··· DATA SEGMENT ···

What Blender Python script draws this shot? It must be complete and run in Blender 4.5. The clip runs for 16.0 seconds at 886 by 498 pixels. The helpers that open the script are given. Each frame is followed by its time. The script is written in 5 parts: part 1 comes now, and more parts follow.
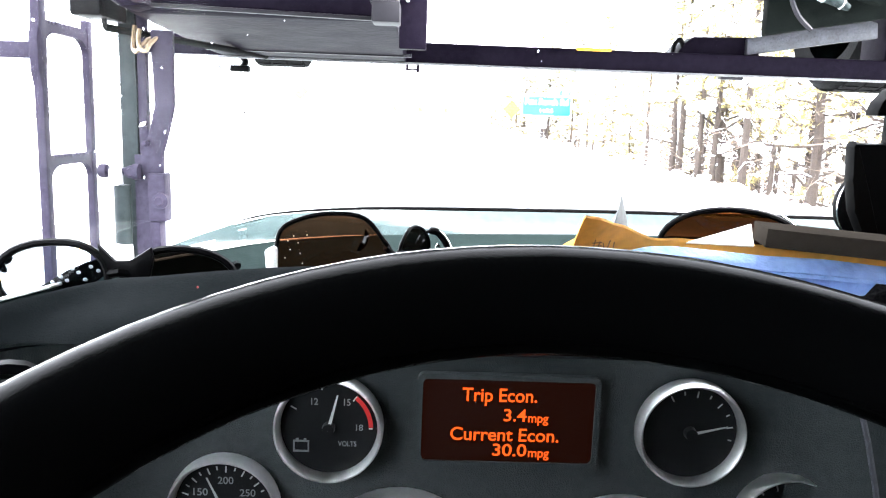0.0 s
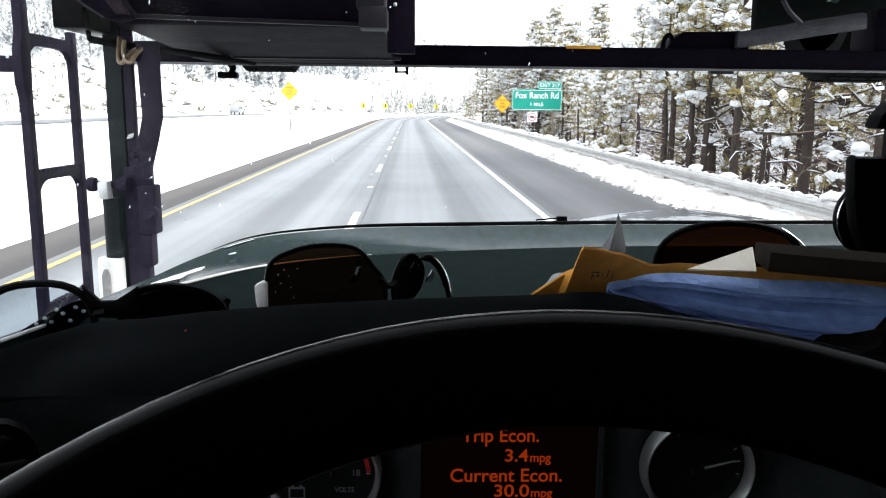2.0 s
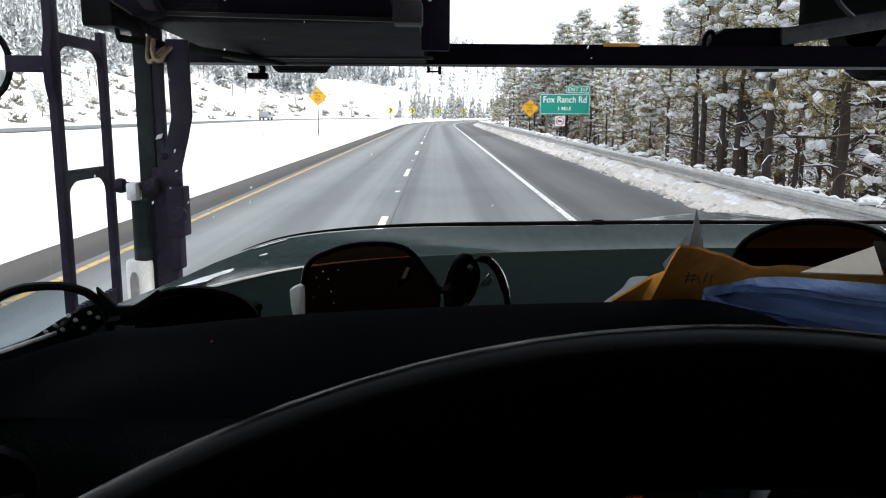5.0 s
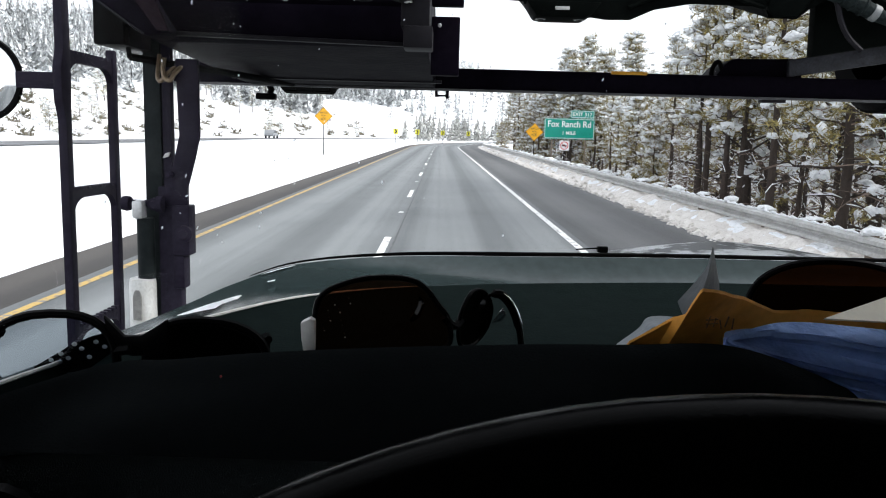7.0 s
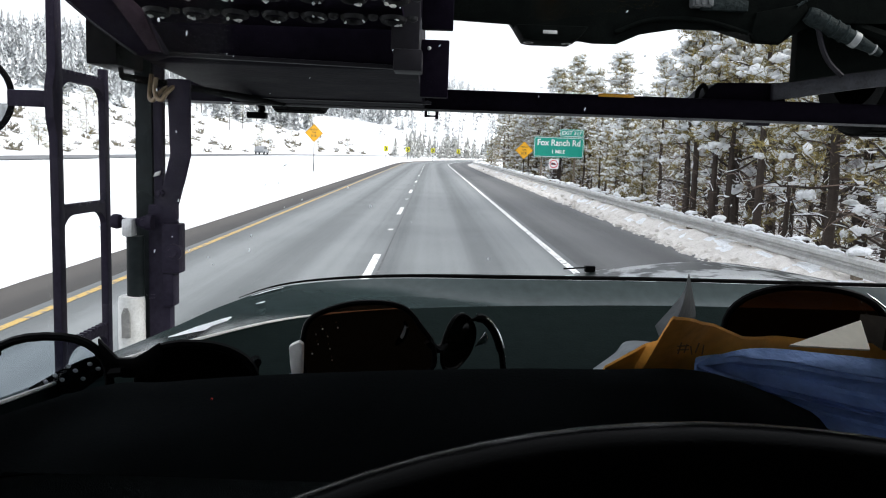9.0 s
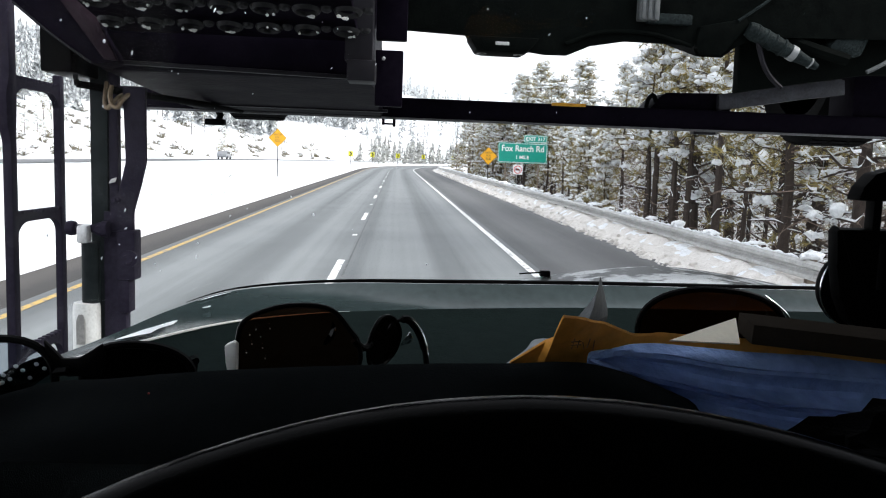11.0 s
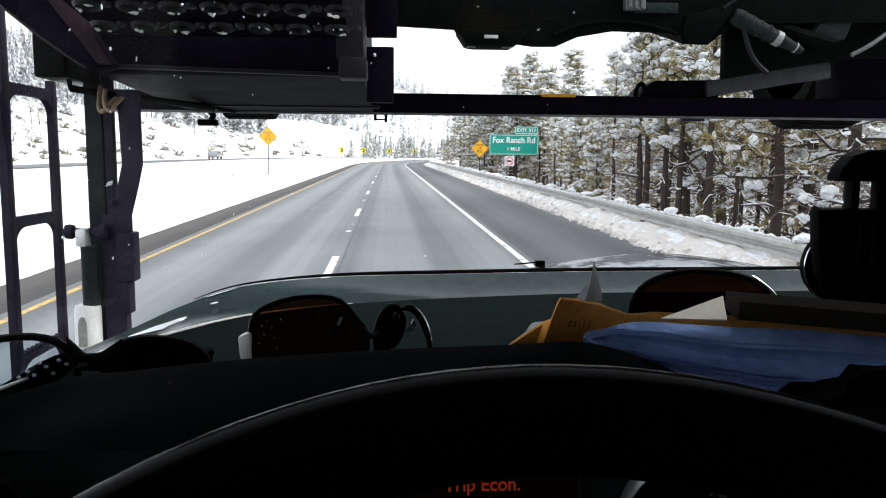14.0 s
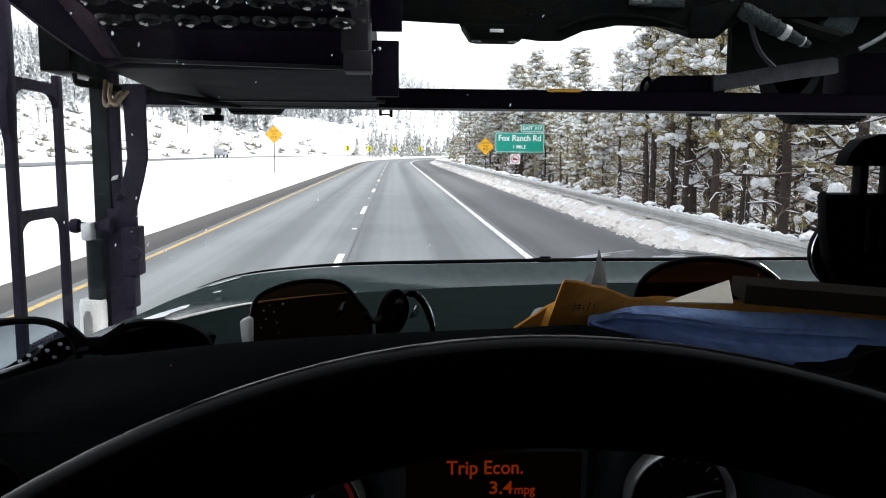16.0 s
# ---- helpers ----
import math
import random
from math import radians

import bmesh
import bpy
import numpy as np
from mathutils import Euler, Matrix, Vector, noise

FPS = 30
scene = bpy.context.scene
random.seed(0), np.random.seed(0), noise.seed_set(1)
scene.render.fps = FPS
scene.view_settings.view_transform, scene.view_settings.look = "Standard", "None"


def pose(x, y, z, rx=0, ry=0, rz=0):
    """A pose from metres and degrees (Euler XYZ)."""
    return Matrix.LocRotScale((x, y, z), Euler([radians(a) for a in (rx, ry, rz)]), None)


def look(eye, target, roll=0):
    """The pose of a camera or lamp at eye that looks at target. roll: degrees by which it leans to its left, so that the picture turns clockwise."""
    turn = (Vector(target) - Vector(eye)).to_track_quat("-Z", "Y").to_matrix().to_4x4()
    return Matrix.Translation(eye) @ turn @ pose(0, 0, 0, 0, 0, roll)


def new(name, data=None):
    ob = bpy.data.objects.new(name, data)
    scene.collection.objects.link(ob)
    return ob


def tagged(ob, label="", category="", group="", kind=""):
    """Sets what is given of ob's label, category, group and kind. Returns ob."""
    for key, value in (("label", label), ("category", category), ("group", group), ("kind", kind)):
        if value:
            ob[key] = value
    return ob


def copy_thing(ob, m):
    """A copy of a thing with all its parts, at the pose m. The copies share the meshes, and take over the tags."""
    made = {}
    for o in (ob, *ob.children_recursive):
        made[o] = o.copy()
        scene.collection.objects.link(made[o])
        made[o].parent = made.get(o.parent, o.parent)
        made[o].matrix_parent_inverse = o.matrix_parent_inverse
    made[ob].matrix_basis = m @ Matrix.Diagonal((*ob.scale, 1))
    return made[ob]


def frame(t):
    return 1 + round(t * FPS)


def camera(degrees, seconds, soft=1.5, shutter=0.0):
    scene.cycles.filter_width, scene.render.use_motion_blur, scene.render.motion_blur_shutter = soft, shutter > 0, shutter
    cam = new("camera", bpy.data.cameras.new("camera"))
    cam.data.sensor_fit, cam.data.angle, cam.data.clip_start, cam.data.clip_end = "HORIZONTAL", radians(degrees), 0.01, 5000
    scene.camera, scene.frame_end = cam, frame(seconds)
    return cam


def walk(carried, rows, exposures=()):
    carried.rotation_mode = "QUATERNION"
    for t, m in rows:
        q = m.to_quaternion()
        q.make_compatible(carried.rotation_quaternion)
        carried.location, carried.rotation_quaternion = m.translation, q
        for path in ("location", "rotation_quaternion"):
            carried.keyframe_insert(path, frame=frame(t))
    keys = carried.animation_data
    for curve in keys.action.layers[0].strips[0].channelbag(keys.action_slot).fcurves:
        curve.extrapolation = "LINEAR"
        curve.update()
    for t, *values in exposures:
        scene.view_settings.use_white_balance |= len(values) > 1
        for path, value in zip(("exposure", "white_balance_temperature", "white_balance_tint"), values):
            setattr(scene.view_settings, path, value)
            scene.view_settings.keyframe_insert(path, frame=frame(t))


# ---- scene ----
cam = camera(60.7, 16.0, soft=1.1)

PATH = [
    (0, (0.014, 0.038, 1.949), (0.06, 2.008, 1.609), 2.1),
    (0.5, (0.013, 0.044, 1.949), (0.104, 2.002, 1.552), 2.8),
    (1, (0.01, 0.049, 1.952), (0.061, 2.009, 1.556), 0.6),
    (1.5, (0.013, 0.052, 1.974), (0.081, 2.028, 1.672), 1.1),
    (2, (0.014, 0.055, 1.969), (0.075, 2.023, 1.619), 0.6),
    (2.5, (0.009, 0.052, 1.977), (0.042, 2.031, 1.687), 0.4),
    (3, (0.003, 0.058, 1.973), (0.031, 2.036, 1.677), 0.8),
    (3.5, (0.005, 0.059, 1.97), (0.038, 2.033, 1.653), 0.6),
    (6, (-0.012, 0.149, 1.948), (-0.044, 2.12, 1.608), 0.4),
    (6.5, (-0.013, 0.129, 1.96), (-0.034, 2.107, 1.664), 0.9),
    (7, (-0.012, 0.127, 1.961), (-0.028, 2.107, 1.678), 1.6),
    (7.5, (-0.01, 0.125, 1.957), (-0.013, 2.103, 1.66), 1.9),
    (8, (-0.009, 0.126, 1.954), (-0.012, 2.102, 1.649), 2.3),
    (8.5, (-0.008, 0.119, 1.964), (-0.003, 2.102, 1.703), 2.6),
    (9, (-0.009, 0.111, 1.969), (0.001, 2.097, 1.732), 2.0),
    (9.5, (-0.002, 0.107, 1.976), (0.042, 2.095, 1.756), 1.5),
    (12, (0.021, 0.05, 1.976), (0.151, 2.033, 1.752), 2.0),
    (12.5, (0.02, 0.05, 1.974), (0.15, 2.028, 1.713), -0.4),
    (13, (0.025, 0.049, 1.967), (0.185, 2.024, 1.695), 0.3),
    (13.5, (0.015, 0.046, 1.968), (0.137, 2.024, 1.699), 0.5),
    (14, (0.012, 0.043, 1.976), (0.129, 2.026, 1.74), 0.5),
    (14.5, (0.014, 0.044, 1.973), (0.133, 2.025, 1.72), 0.4),
    (15, (0.018, 0.04, 1.983), (0.134, 2.024, 1.761), 1.1),
    (15.5, (0.005, 0.04, 1.966), (0.093, 2.02, 1.695), 0.4),
    (16, (0.014, 0.046, 1.966), (0.116, 2.029, 1.725), 0.5),
]
EXPOSURES = [(0, 4.4), (0.5, 2.9), (1, 2.25), (1.5, 1.55), (2, 1.4), (3, 0.92), (3.5, 0.7), (7, 0.5), (9.5, 0.5), (12, 0.66), (13, 0.66), (16, 0.68)]
walk(cam, [(t, look(eye, target, roll)) for t, eye, target, roll in PATH], EXPOSURES)

# ---- world and sun ----
world = bpy.data.worlds.new("world")
scene.world = world
world.use_nodes = True
wn, wl = world.node_tree.nodes, world.node_tree.links
wn.clear()
sky = wn.new("ShaderNodeTexSky")
sky.sky_type, sky.sun_disc = "NISHITA", False
SUN_EL, SUN_AZ = radians(40), radians(98)   # azimuth from the road's direction, over the forest
sky.sun_elevation, sky.sun_rotation = SUN_EL, SUN_AZ
sky.altitude, sky.air_density, sky.dust_density, sky.ozone_density = 2000, 1.0, 4.0, 1.0
haze = wn.new("ShaderNodeMix")
haze.data_type = "RGBA"
haze.inputs[0].default_value = 0.8
haze.inputs[7].default_value = (9.9, 10.1, 10.8, 1)
wbg = wn.new("ShaderNodeBackground")
wbg.inputs[1].default_value = 0.11
wout = wn.new("ShaderNodeOutputWorld")
wl.new(sky.outputs[0], haze.inputs[6])
wl.new(haze.outputs[2], wbg.inputs[0])
wl.new(wbg.outputs[0], wout.inputs[0])
sun = new("sun", bpy.data.lights.new("sun", "SUN"))
sun.data.energy, sun.data.angle, sun.data.color = 2.7, radians(24), (1.0, 0.975, 0.95)
sd = Vector((math.sin(SUN_AZ) * math.cos(SUN_EL), math.cos(SUN_AZ) * math.cos(SUN_EL), math.sin(SUN_EL)))
sun.matrix_world = look(sd * 50, (0, 0, 0))


# ---- materials ----
def principled(name):
    m = bpy.data.materials.new(name)
    m.use_nodes = True
    return m, m.node_tree.nodes, m.node_tree.links, m.node_tree.nodes["Principled BSDF"]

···

### THE REQUEST
Quote, exactly and only, the lines from the first line of the data above through the line containing "pose from metres". The pictures do not belong in it.

### THE OUTPUT
What Blender Python script draws this shot? It must be complete and run in Blender 4.5. The clip runs for 16.0 seconds at 886 by 498 pixels. The helpers that open the script are given. Each frame is followed by its time. The script is written in 5 parts: part 1 comes now, and more parts follow.
0.0 s
2.0 s
5.0 s
7.0 s
9.0 s
11.0 s
14.0 s
16.0 s
# ---- helpers ----
import math
import random
from math import radians

import bmesh
import bpy
import numpy as np
from mathutils import Euler, Matrix, Vector, noise

FPS = 30
scene = bpy.context.scene
random.seed(0), np.random.seed(0), noise.seed_set(1)
scene.render.fps = FPS
scene.view_settings.view_transform, scene.view_settings.look = "Standard", "None"


def pose(x, y, z, rx=0, ry=0, rz=0):
    """A pose from metres and degrees (Euler XYZ)."""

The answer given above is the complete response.